What to work on:
Reproduce the material word for word; the images stay out.

★ ★ ★ ★ ★

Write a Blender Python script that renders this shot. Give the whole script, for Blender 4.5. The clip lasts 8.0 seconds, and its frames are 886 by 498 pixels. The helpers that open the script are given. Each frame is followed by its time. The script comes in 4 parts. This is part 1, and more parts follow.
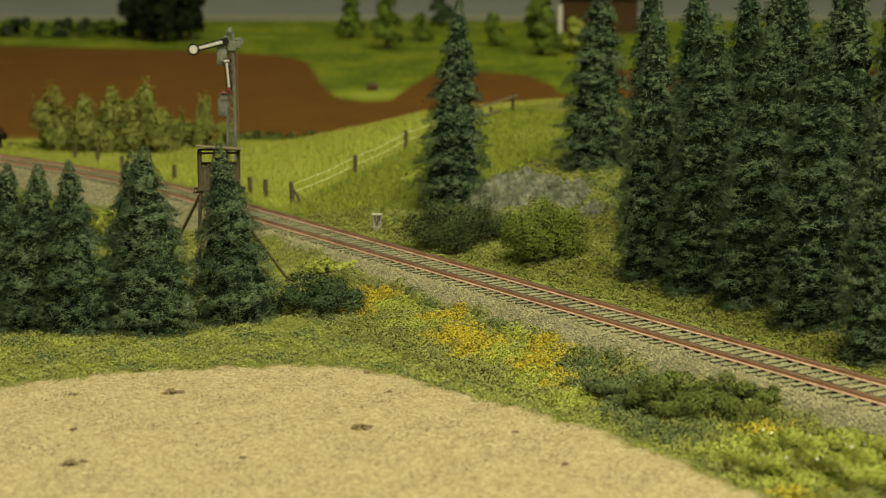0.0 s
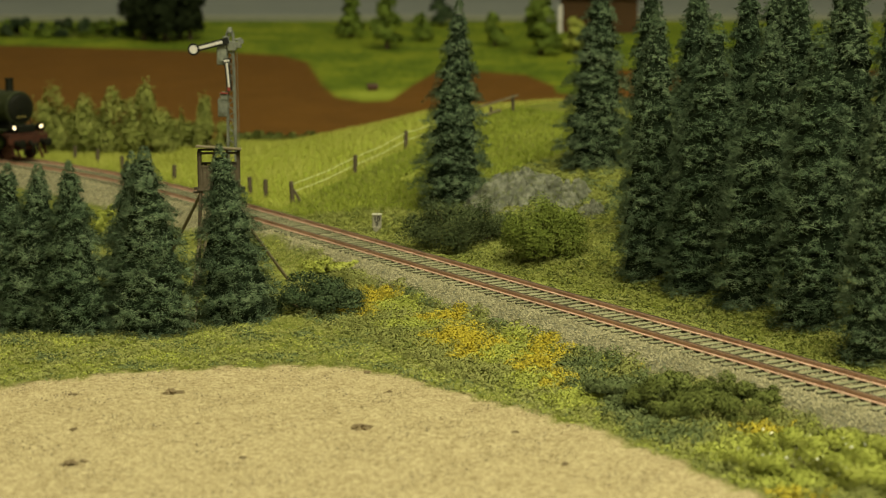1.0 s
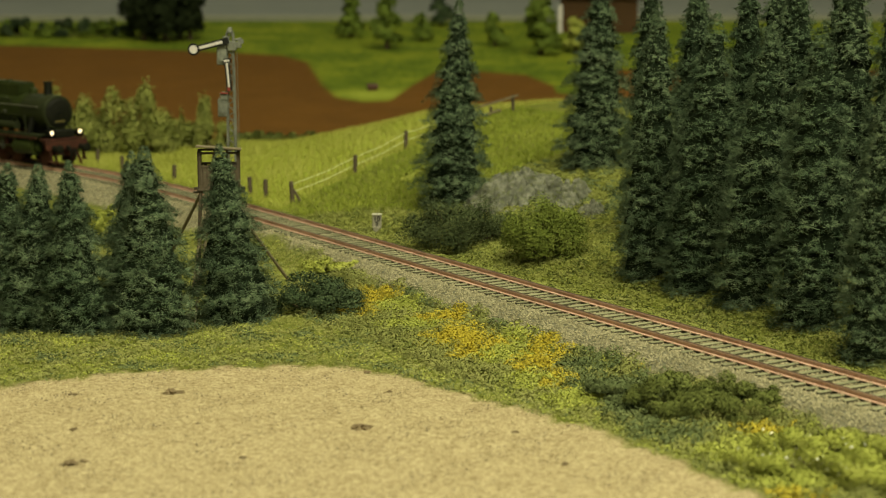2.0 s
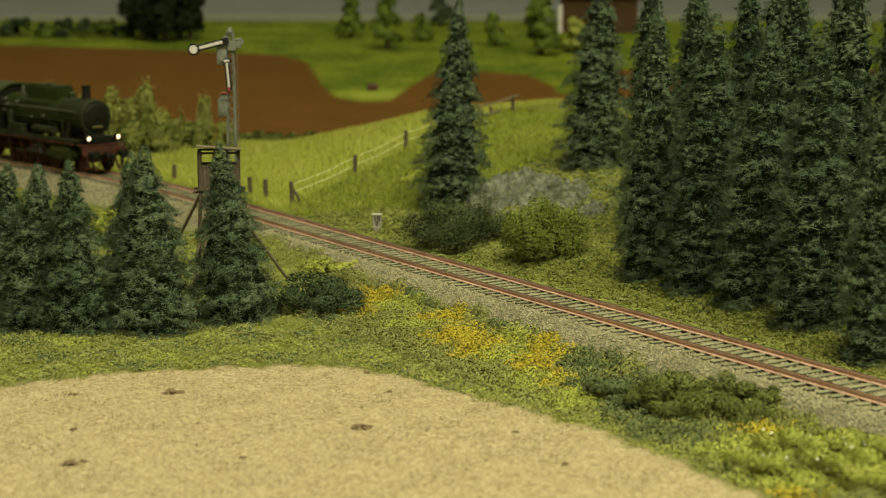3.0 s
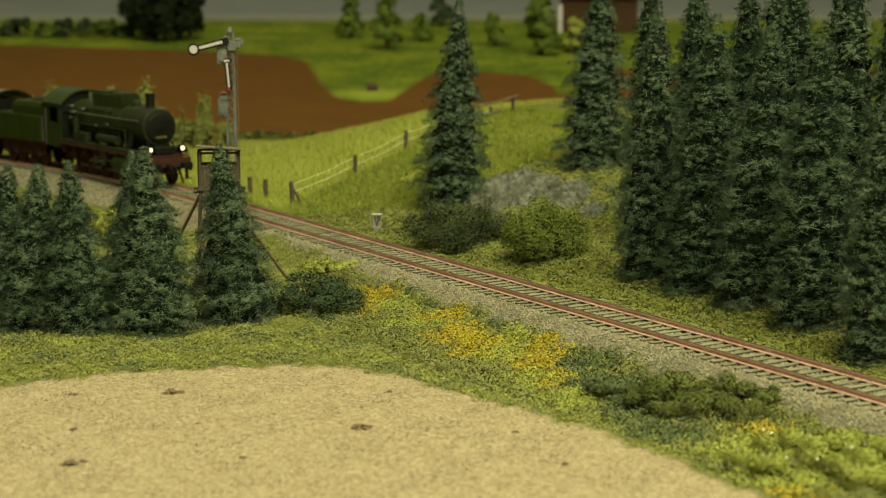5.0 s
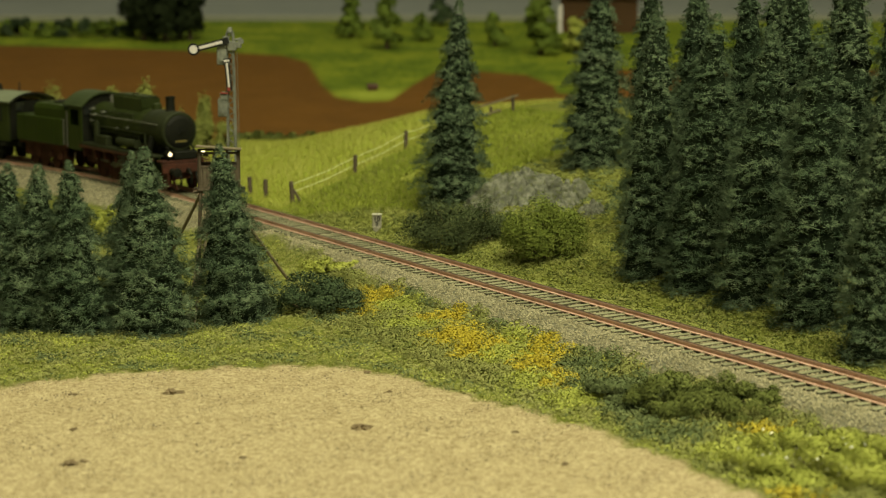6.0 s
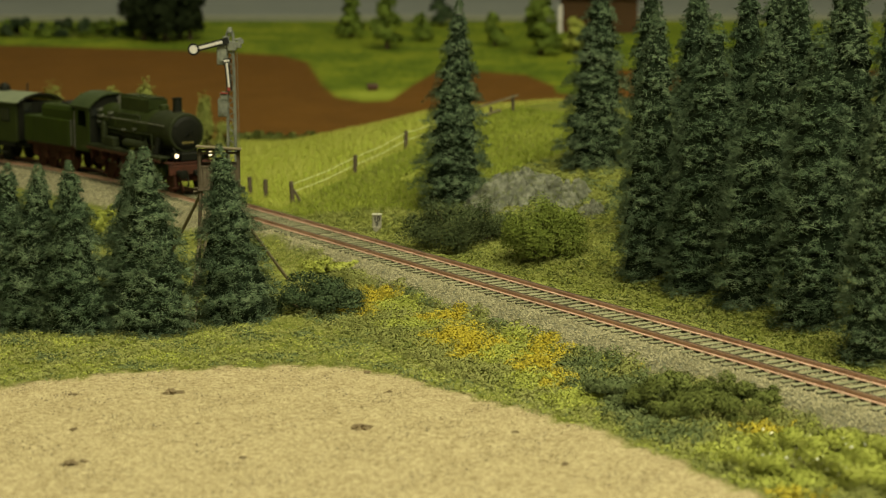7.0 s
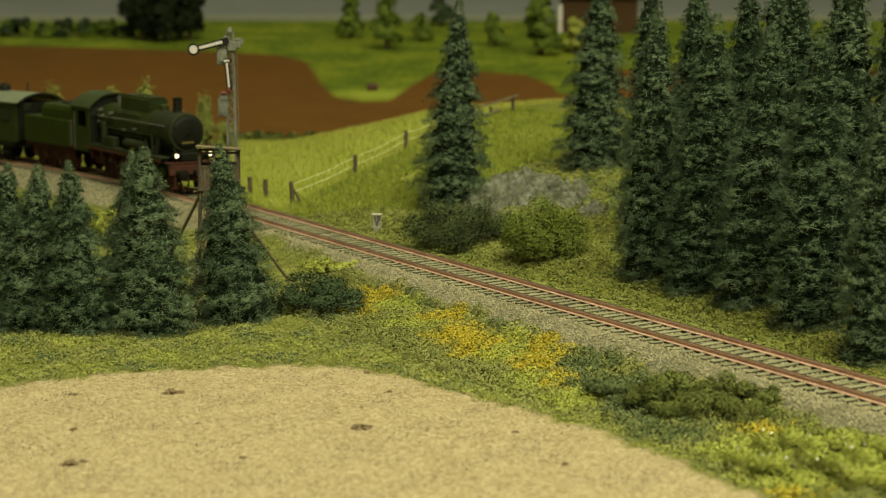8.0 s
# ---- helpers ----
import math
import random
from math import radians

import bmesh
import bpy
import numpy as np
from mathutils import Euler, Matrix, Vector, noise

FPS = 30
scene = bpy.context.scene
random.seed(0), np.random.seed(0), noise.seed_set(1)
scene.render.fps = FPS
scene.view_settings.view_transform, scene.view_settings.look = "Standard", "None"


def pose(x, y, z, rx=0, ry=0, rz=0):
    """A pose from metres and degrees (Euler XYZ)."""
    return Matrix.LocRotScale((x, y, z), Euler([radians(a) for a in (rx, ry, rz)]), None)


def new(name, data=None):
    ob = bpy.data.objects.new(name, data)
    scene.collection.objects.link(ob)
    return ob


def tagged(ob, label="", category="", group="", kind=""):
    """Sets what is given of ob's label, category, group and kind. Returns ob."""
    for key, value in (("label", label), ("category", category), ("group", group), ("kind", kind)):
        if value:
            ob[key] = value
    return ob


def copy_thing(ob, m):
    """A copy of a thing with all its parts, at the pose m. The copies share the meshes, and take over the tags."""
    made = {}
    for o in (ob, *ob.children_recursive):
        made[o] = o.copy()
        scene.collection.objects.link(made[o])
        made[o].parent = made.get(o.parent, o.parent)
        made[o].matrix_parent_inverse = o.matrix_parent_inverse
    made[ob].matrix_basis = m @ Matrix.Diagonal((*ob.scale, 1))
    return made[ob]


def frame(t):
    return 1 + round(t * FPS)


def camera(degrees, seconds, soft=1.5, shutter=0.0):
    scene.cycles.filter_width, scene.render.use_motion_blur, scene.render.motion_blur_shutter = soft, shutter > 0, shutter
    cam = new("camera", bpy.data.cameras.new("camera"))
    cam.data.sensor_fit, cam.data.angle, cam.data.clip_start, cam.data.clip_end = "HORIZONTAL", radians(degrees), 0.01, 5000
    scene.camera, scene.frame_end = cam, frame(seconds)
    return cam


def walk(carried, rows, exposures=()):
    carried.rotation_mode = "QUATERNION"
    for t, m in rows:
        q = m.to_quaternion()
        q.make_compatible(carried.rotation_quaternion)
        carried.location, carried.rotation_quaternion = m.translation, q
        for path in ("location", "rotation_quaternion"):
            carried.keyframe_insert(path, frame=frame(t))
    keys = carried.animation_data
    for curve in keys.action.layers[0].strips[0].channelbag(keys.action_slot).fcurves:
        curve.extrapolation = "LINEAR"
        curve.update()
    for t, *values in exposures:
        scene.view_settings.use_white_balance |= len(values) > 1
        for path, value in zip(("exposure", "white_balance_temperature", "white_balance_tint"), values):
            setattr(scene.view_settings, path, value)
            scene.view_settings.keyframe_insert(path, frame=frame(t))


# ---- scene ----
# A model railway in H0 (1:87): the plan below is in millimetres, the meshes are made in metres.
MM = 0.001
cam = camera(27.55, 8.0, soft=1.0, shutter=0.5)
EYE = pose(0, 0, 0.1355, 80.6, 0, 0)
walk(cam, [(0.0, EYE), (8.0, EYE)])
cam.data.dof.use_dof = True
cam.data.dof.focus_distance = 0.71
cam.data.dof.aperture_fstop = 22.0

# ---- light: the hall's ceiling lights, and its pale walls ----
world = bpy.data.worlds.new("hall_light")
scene.world = world
world.use_nodes = True
world.node_tree.nodes["Background"].inputs[0].default_value = (1.0, 0.98, 0.7, 1)
world.node_tree.nodes["Background"].inputs[1].default_value = 0.02


def ceiling_lamp(x, y, z, sx, sy, watts, colour):
    lamp = bpy.data.lights.new("ceiling_lamp", "AREA")
    lamp.shape, lamp.size, lamp.size_y = "RECTANGLE", sx, sy
    lamp.energy, lamp.color = watts, colour
    ob = new("ceiling_lamp", lamp)
    ob.matrix_world = pose(x, y, z)
    return ob


WARM = (1.0, 0.985, 0.65)
ceiling_lamp(0.36, -0.1, 1.6, 1.6, 0.8, 60.0, WARM)
ceiling_lamp(0.3, 1.5, 1.75, 1.5, 0.5, 8.5, WARM)
ceiling_lamp(-0.6, 2.9, 1.75, 1.5, 0.5, 5.0, WARM)

# ---- plan of the layout, in millimetres ----
HEAD = math.radians(-58.8)           # heading of the straight track
UX, UY = math.cos(HEAD), math.sin(HEAD)
BEND = (-134.0, 999.8)               # where the bend ends and the straight begins
RADIUS = 880.0
CENTRE = (BEND[0] + UY * RADIUS, BEND[1] - UX * RADIUS)


def track(s):
    """Place and heading on the centre line, s mm past the end of the bend."""
    if s >= 0:
        return BEND[0] + UX * s, BEND[1] + UY * s, HEAD
    h = HEAD - s / RADIUS
    return CENTRE[0] - math.sin(h) * RADIUS, CENTRE[1] + math.cos(h) * RADIUS, h


def smooth(a, b, v):
    t = np.clip((np.asarray(v, float) - a) / (b - a), 0, 1)
    return t * t * (3 - 2 * t)


def beside(x, y):
    """Distance from the centre line, positive beyond the track, and the way along the straight."""
    x, y = np.asarray(x, float), np.asarray(y, float)
    along = UX * (x - BEND[0]) + UY * (y - BEND[1])
    straight = -UY * (x - BEND[0]) + UX * (y - BEND[1])
    bent = np.hypot(x - CENTRE[0], y - CENTRE[1]) - RADIUS
    return np.where(along >= 0, straight, bent), along


def ripple(x, y):
    return (np.sin(x * 0.043 + 1.3) * np.cos(y * 0.037 + 0.4) + 0.6 * np.sin(x * 0.097 - y * 0.061)
            + 0.35 * np.sin(x * 0.21 + 2.0) * np.sin(y * 0.19))


FIELD_X = (-700, -149, -115, -73, -45, -29, -12, 3, 21, 38, 51, 62, 74, 86, 110, 700)
FIELD_Y = (590, 595, 613, 623, 626, 620, 606, 587, 569, 548, 534, 512, 492, 467, 420, 300)


def field_edge(x):
    """How far back the harvested field reaches."""
    return np.interp(x, FIELD_X, FIELD_Y)


def bed_edge(along):
    """How wide the ballast shows on the near side before the flock begins."""
    return np.interp(along, (0, 36, 135, 180, 220, 560), (36, 35, 18, 22, 26.5, 28.5)) + 1.6 * np.sin(np.asarray(along) * 0.13) + 0.9 * np.sin(np.asarray(along) * 0.37)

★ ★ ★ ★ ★

Answer to the task:
Write a Blender Python script that renders this shot. Give the whole script, for Blender 4.5. The clip lasts 8.0 seconds, and its frames are 886 by 498 pixels. The helpers that open the script are given. Each frame is followed by its time. The script comes in 4 parts. This is part 1, and more parts follow.
0.0 s
1.0 s
2.0 s
3.0 s
5.0 s
6.0 s
7.0 s
8.0 s
# ---- helpers ----
import math
import random
from math import radians

import bmesh
import bpy
import numpy as np
from mathutils import Euler, Matrix, Vector, noise

FPS = 30
scene = bpy.context.scene
random.seed(0), np.random.seed(0), noise.seed_set(1)
scene.render.fps = FPS
scene.view_settings.view_transform, scene.view_settings.look = "Standard", "None"


def pose(x, y, z, rx=0, ry=0, rz=0):
    """A pose from metres and degrees (Euler XYZ)."""
    return Matrix.LocRotScale((x, y, z), Euler([radians(a) for a in (rx, ry, rz)]), None)


def new(name, data=None):
    ob = bpy.data.objects.new(name, data)
    scene.collection.objects.link(ob)
    return ob


def tagged(ob, label="", category="", group="", kind=""):
    """Sets what is given of ob's label, category, group and kind. Returns ob."""
    for key, value in (("label", label), ("category", category), ("group", group), ("kind", kind)):
        if value:
            ob[key] = value
    return ob


def copy_thing(ob, m):
    """A copy of a thing with all its parts, at the pose m. The copies share the meshes, and take over the tags."""
    made = {}
    for o in (ob, *ob.children_recursive):
        made[o] = o.copy()
        scene.collection.objects.link(made[o])
        made[o].parent = made.get(o.parent, o.parent)
        made[o].matrix_parent_inverse = o.matrix_parent_inverse
    made[ob].matrix_basis = m @ Matrix.Diagonal((*ob.scale, 1))
    return made[ob]


def frame(t):
    return 1 + round(t * FPS)


def camera(degrees, seconds, soft=1.5, shutter=0.0):
    scene.cycles.filter_width, scene.render.use_motion_blur, scene.render.motion_blur_shutter = soft, shutter > 0, shutter
    cam = new("camera", bpy.data.cameras.new("camera"))
    cam.data.sensor_fit, cam.data.angle, cam.data.clip_start, cam.data.clip_end = "HORIZONTAL", radians(degrees), 0.01, 5000
    scene.camera, scene.frame_end = cam, frame(seconds)
    return cam


def walk(carried, rows, exposures=()):
    carried.rotation_mode = "QUATERNION"
    for t, m in rows:
        q = m.to_quaternion()
        q.make_compatible(carried.rotation_quaternion)
        carried.location, carried.rotation_quaternion = m.translation, q
        for path in ("location", "rotation_quaternion"):
            carried.keyframe_insert(path, frame=frame(t))
    keys = carried.animation_data
    for curve in keys.action.layers[0].strips[0].channelbag(keys.action_slot).fcurves:
        curve.extrapolation = "LINEAR"
        curve.update()
    for t, *values in exposures:
        scene.view_settings.use_white_balance |= len(values) > 1
        for path, value in zip(("exposure", "white_balance_temperature", "white_balance_tint"), values):
            setattr(scene.view_settings, path, value)
            scene.view_settings.keyframe_insert(path, frame=frame(t))


# ---- scene ----
# A model railway in H0 (1:87): the plan below is in millimetres, the meshes are made in metres.
MM = 0.001
cam = camera(27.55, 8.0, soft=1.0, shutter=0.5)
EYE = pose(0, 0, 0.1355, 80.6, 0, 0)
walk(cam, [(0.0, EYE), (8.0, EYE)])
cam.data.dof.use_dof = True
cam.data.dof.focus_distance = 0.71
cam.data.dof.aperture_fstop = 22.0

# ---- light: the hall's ceiling lights, and its pale walls ----
world = bpy.data.worlds.new("hall_light")
scene.world = world
world.use_nodes = True
world.node_tree.nodes["Background"].inputs[0].default_value = (1.0, 0.98, 0.7, 1)
world.node_tree.nodes["Background"].inputs[1].default_value = 0.02


def ceiling_lamp(x, y, z, sx, sy, watts, colour):
    lamp = bpy.data.lights.new("ceiling_lamp", "AREA")
    lamp.shape, lamp.size, lamp.size_y = "RECTANGLE", sx, sy
    lamp.energy, lamp.color = watts, colour
    ob = new("ceiling_lamp", lamp)
    ob.matrix_world = pose(x, y, z)
    return ob


WARM = (1.0, 0.985, 0.65)
ceiling_lamp(0.36, -0.1, 1.6, 1.6, 0.8, 60.0, WARM)
ceiling_lamp(0.3, 1.5, 1.75, 1.5, 0.5, 8.5, WARM)
ceiling_lamp(-0.6, 2.9, 1.75, 1.5, 0.5, 5.0, WARM)

# ---- plan of the layout, in millimetres ----
HEAD = math.radians(-58.8)           # heading of the straight track
UX, UY = math.cos(HEAD), math.sin(HEAD)
BEND = (-134.0, 999.8)               # where the bend ends and the straight begins
RADIUS = 880.0
CENTRE = (BEND[0] + UY * RADIUS, BEND[1] - UX * RADIUS)


def track(s):
    """Place and heading on the centre line, s mm past the end of the bend."""
    if s >= 0:
        return BEND[0] + UX * s, BEND[1] + UY * s, HEAD
    h = HEAD - s / RADIUS
    return CENTRE[0] - math.sin(h) * RADIUS, CENTRE[1] + math.cos(h) * RADIUS, h


def smooth(a, b, v):
    t = np.clip((np.asarray(v, float) - a) / (b - a), 0, 1)
    return t * t * (3 - 2 * t)


def beside(x, y):
    """Distance from the centre line, positive beyond the track, and the way along the straight."""
    x, y = np.asarray(x, float), np.asarray(y, float)
    along = UX * (x - BEND[0]) + UY * (y - BEND[1])
    straight = -UY * (x - BEND[0]) + UX * (y - BEND[1])
    bent = np.hypot(x - CENTRE[0], y - CENTRE[1]) - RADIUS
    return np.where(along >= 0, straight, bent), along


def ripple(x, y):
    return (np.sin(x * 0.043 + 1.3) * np.cos(y * 0.037 + 0.4) + 0.6 * np.sin(x * 0.097 - y * 0.061)
            + 0.35 * np.sin(x * 0.21 + 2.0) * np.sin(y * 0.19))


FIELD_X = (-700, -149, -115, -73, -45, -29, -12, 3, 21, 38, 51, 62, 74, 86, 110, 700)
FIELD_Y = (590, 595, 613, 623, 626, 620, 606, 587, 569, 548, 534, 512, 492, 467, 420, 300)


def field_edge(x):
    """How far back the harvested field reaches."""
    return np.interp(x, FIELD_X, FIELD_Y)


def bed_edge(along):
    """How wide the ballast shows on the near side before the flock begins."""
    return np.interp(along, (0, 36, 135, 180, 220, 560), (36, 35, 18, 22, 26.5, 28.5)) + 1.6 * np.sin(np.asarray(along) * 0.13) + 0.9 * np.sin(np.asarray(along) * 0.37)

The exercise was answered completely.